Et si l’intrigue, au fond, demeure très classique et sans grande surprise, Winters crée par contre autour de Palace et de ses autres personnages pas piqués des vers une formidable ambiance pré-apocalyptique sans user du grand guignol. Par petites touches, à travers des visions fugaces ou des remarques sibyllines de Palace, le tout rendu plus palpable encore par le côté cotonneux de cette enquête menée sous la neige, il installe une atmosphère vaguement délétère, pesante, mais aussi absurde.

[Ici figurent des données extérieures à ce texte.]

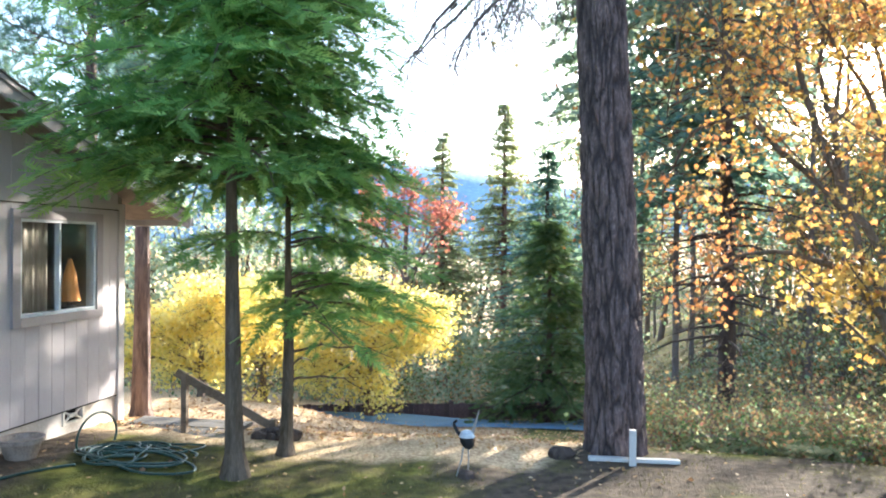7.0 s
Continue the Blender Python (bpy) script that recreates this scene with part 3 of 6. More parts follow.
def shed_roof(parent, w, d, h, pitch, over_side, over_front, over_back, material, rows, per_row, roof_label):
    """Two slopes of separate courses of shingles on a deck with trim boards."""
    pk = h + pitch * w / 2
    sl = math.hypot(1, pitch)
    for s in (-1, 1):
        def zt(y):
            return pk - pitch * abs(y - w / 2)
        ye = -over_side if s < 0 else w + over_side
        sw = Matrix(((0, 1, 0, 0), (1, 0, 0, 0), (0, 0, 1, 0), (0, 0, 0, 1)))
        deck = part("roof", prism([(w / 2, zt(w / 2) + 0.05), (ye, zt(ye) + 0.05), (ye, zt(ye)), (w / 2, zt(w / 2))], -over_front, d + over_back, sw), "shed_trim", parent, roof_label)
        part("rake_board", prism([(w / 2, zt(w / 2) + 0.045), (ye, zt(ye) + 0.045), (ye, zt(ye) - 0.025), (w / 2, zt(w / 2) - 0.025)], -over_front - 0.025, -over_front - 0.001, sw), "shed_trim", parent)
        part("eave_board", boxes((-over_front, d + over_back, ye - 0.012, ye + 0.012, zt(ye) - 0.008, zt(ye) + 0.04)), "shed_trim", parent)
        run = (w / 2 + over_side) / rows
        L = (d + over_front + over_back + 0.06) / per_row
        meshes = []
        for v in range(3):
            t = 0.012 + 0.004 * v
            bm = boxes((0.004, L - 0.004, 0, run * sl * 1.12, 0, t))
            me = bpy.data.meshes.new("shingle")
            bm.to_mesh(me)
            bm.free()
            me.materials.append(M[material])
            meshes.append(me)
        rng = random.Random(rows * 7 + s)
        for r_ in range(rows):
            for k in range(per_row):
                y = ye - s * (run * r_ - 0.02)
                ob = new("shingle", rng.choice(meshes))
                ob.parent = deck
                slope = Matrix.Rotation(math.atan(pitch) + 0.035, 4, "X")
                base = Matrix.Translation((-over_front - 0.03 + L * k + (L / 2 if r_ % 2 and k < per_row - 1 else 0), y, zt(y) + 0.056))
                ob.matrix_basis = base @ (slope if s < 0 else Matrix.Translation((L, 0, 0)) @ Matrix.Rotation(math.pi, 4, "Z") @ slope) @ Matrix.Rotation(rng.uniform(-0.015, 0.015), 4, "Z")


shed_roof(shed, S1W, S1D, S1H, S1P, 0.3, 0.3, 0.36, "red_roof", 9, 15, "rusty red shingled gable roof")
# lean-to with separate shingles
LT0, LT1, LTD = 0.93, 0.47, 1.40      # height at the wall, at the front, depth
LTW = 1.21
lt = part("lean_to", prism([(-0.001, -0.12), (-LTD, -0.12), (-LTD, LT1), (-0.001, LT0)], 0, LTW), "shed_white", shed, "white lean-to box below the gable")
part("side_panel", prism([(-0.03, -0.1), (-LTD - 0.018, -0.1), (-LTD - 0.018, LT1 - 0.02), (-0.03, LT0 - 0.02)], -0.015, -0.002), "shed_beige", lt, "cream side panel")
part("front_frame", boxes((-LTD - 0.018, -LTD - 0.002, 0.0, 0.07, -0.05, LT1 - 0.01), (-LTD - 0.018, -LTD - 0.002, LTW - 0.06, LTW, -0.05, LT1 - 0.01), (-LTD - 0.018, -LTD - 0.002, 0.07, LTW - 0.06, LT1 - 0.06, LT1 - 0.01), bevel=0.003), "shed_beige", lt)
lt_ang = math.atan2(LT0 - LT1, LTD)
lt_len = math.hypot(LT0 - LT1, LTD) + 0.08
lt_roof = part("lean_to_roof", boxes((-lt_len, 0.0, -0.05, LTW + 0.05, 0.0, 0.02)), "grey_wood", shed, "mossy brown-grey shingled lean-to roof", Matrix.Translation((0, 0, LT0)) @ Matrix.Rotation(-lt_ang, 4, "Y"))
rng = random.Random(4)
ROWS = 9
for r_ in range(ROWS):
    y = -0.06
    while y < LTW + 0.03:
        wd = min(rng.uniform(0.16, 0.27), LTW + 0.07 - y)
        ln = lt_len / ROWS
        th = rng.uniform(0.010, 0.018)
        me = bpy.data.meshes.new("shingle")
        bm = boxes((0, ln * 1.2, 0.002, wd - 0.003, 0, th))
        bm.to_mesh(me)
        bm.free()
        me.materials.append(M["grey_shingle"])
        ob = new("shingle", me)
        ob.parent = lt_roof
        ob.matrix_basis = Matrix.Translation((-lt_len - 0.02 + ln * r_ + rng.uniform(-0.008, 0.008), y, 0.024)) @ Matrix.Rotation(0.05, 4, "Y")
        y += wd
# clumps of moss on the lean-to shingles
mo = Mesh()
for k in range(520):
    u, v = rng.uniform(-lt_len, -0.05), rng.uniform(0, LTW)
    row = lt_len / ROWS
    u = -lt_len + row * round((u + lt_len) / row) - 0.015 + rng.uniform(-0.03, 0.02)
    if noise.noise(Vector((u * 1.6, v * 1.6, 5))) + 0.5 * (v / LTW - 0.55) + 0.35 * (u / lt_len + 0.5) < 0.06:
        continue
    s_ = rng.uniform(0.008, 0.02)
    top = [(u, v, 0.052 + s_ * 0.35)]
    ring = [(u + s_ * rng.uniform(0.7, 1.6) * math.cos(a), v + 1.6 * s_ * rng.uniform(0.7, 1.4) * math.sin(a), 0.024) for a in (0, 1.05, 2.1, 3.14, 4.19, 5.24)]
    mo.add(top + ring, [(0, i, i % 6 + 1) for i in range(1, 7)])
part("moss_clumps", mo.out(), "moss", lt_roof, "yellow-green moss")["kind"] = "stuff"
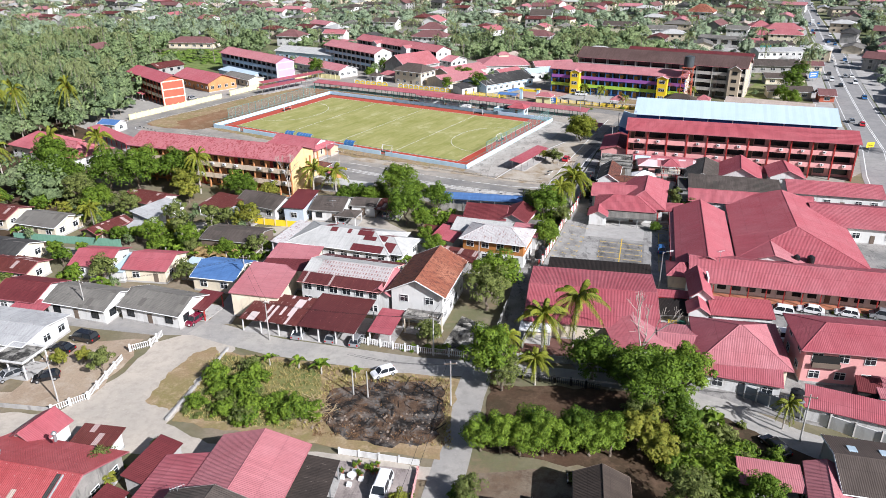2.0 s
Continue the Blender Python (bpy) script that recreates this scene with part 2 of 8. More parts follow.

Prenant et amusant, Dernier meurtre avant la fin du monde est donc une agréable série B, pas un chef-d’œuvre, non, mais un bon moment de lecture popcorn intelligemment mené.

Ben H. Winters, Dernier meurtre avant la fin du monde (The Last Policeman, 2012), Super 8 Éditions, 2015. Traduit par Valérie Le Plouhinec. 345 p.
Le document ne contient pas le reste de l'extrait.